----- Extracted information -----
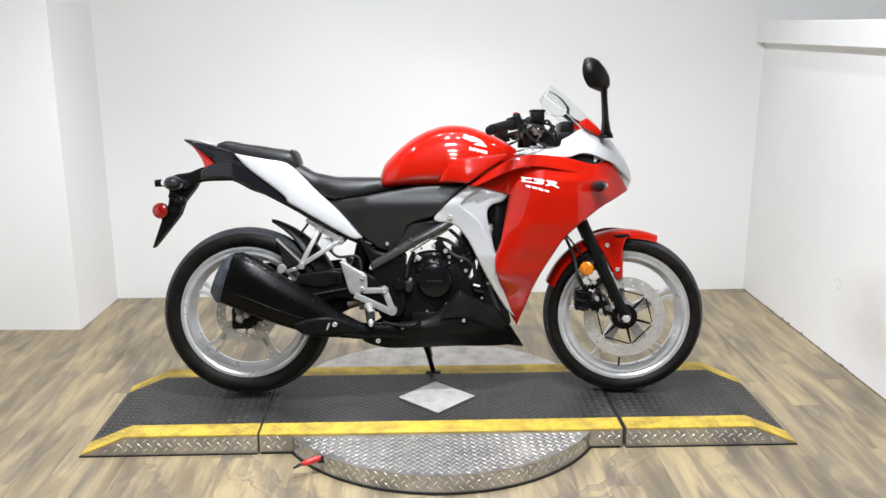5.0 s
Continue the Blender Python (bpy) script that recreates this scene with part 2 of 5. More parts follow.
    for r in rings[1:]:
        mx = n.new("ShaderNodeMath")
        mx.operation = "MAXIMUM"
        l.new(thin.outputs[0], mx.inputs[0])
        l.new(r.outputs[0], mx.inputs[1])
        thin = mx
    broken = n.new("ShaderNodeMath")
    broken.operation = "MULTIPLY"
    l.new(thin.outputs[0], broken.inputs[0])
    l.new(brk.outputs[0], broken.inputs[1])
    thin = broken
    scuff = n.new("ShaderNodeMix")
    scuff.data_type = "RGBA"
    scuff.inputs["B"].default_value = (0.10, 0.085, 0.07, 1)
    l.new(thin.outputs[0], scuff.inputs["Factor"])
    l.new(tone.outputs[0], scuff.inputs["A"])
    l.new(scuff.outputs["Result"], b.inputs["Base Color"])
    rg = n.new("ShaderNodeMapRange")
    rg.inputs["To Min"].default_value, rg.inputs["To Max"].default_value = 0.34, 0.55
    l.new(grain.outputs["Fac"], rg.inputs["Value"])
    l.new(rg.outputs[0], b.inputs["Roughness"])
    bp = n.new("ShaderNodeBump")
    bp.inputs["Strength"].default_value, bp.inputs["Distance"].default_value = 0.25, 0.001
    l.new(grain.outputs["Fac"], bp.inputs["Height"])
    l.new(bp.outputs[0], b.inputs["Normal"])
    return m


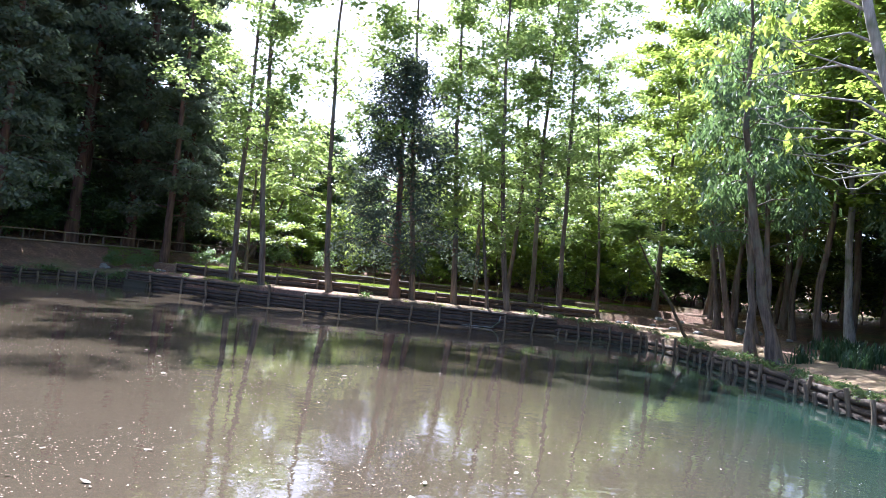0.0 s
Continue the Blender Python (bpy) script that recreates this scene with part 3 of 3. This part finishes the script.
-----
Copy every line of the data exactly as written, excluding the pictures.

5.0 s
Continue the Blender Python (bpy) script that recreates this scene with part 2 of 5. More parts follow.
    for r in rings[1:]:
        mx = n.new("ShaderNodeMath")
        mx.operation = "MAXIMUM"
        l.new(thin.outputs[0], mx.inputs[0])
        l.new(r.outputs[0], mx.inputs[1])
        thin = mx
    broken = n.new("ShaderNodeMath")
    broken.operation = "MULTIPLY"
    l.new(thin.outputs[0], broken.inputs[0])
    l.new(brk.outputs[0], broken.inputs[1])
    thin = broken
    scuff = n.new("ShaderNodeMix")
    scuff.data_type = "RGBA"
    scuff.inputs["B"].default_value = (0.10, 0.085, 0.07, 1)
    l.new(thin.outputs[0], scuff.inputs["Factor"])
    l.new(tone.outputs[0], scuff.inputs["A"])
    l.new(scuff.outputs["Result"], b.inputs["Base Color"])
    rg = n.new("ShaderNodeMapRange")
    rg.inputs["To Min"].default_value, rg.inputs["To Max"].default_value = 0.34, 0.55
    l.new(grain.outputs["Fac"], rg.inputs["Value"])
    l.new(rg.outputs[0], b.inputs["Roughness"])
    bp = n.new("ShaderNodeBump")
    bp.inputs["Strength"].default_value, bp.inputs["Distance"].default_value = 0.25, 0.001
    l.new(grain.outputs["Fac"], bp.inputs["Height"])
    l.new(bp.outputs[0], b.inputs["Normal"])
    return m


0.0 s
Continue the Blender Python (bpy) script that recreates this scene with part 3 of 3. This part finishes the script.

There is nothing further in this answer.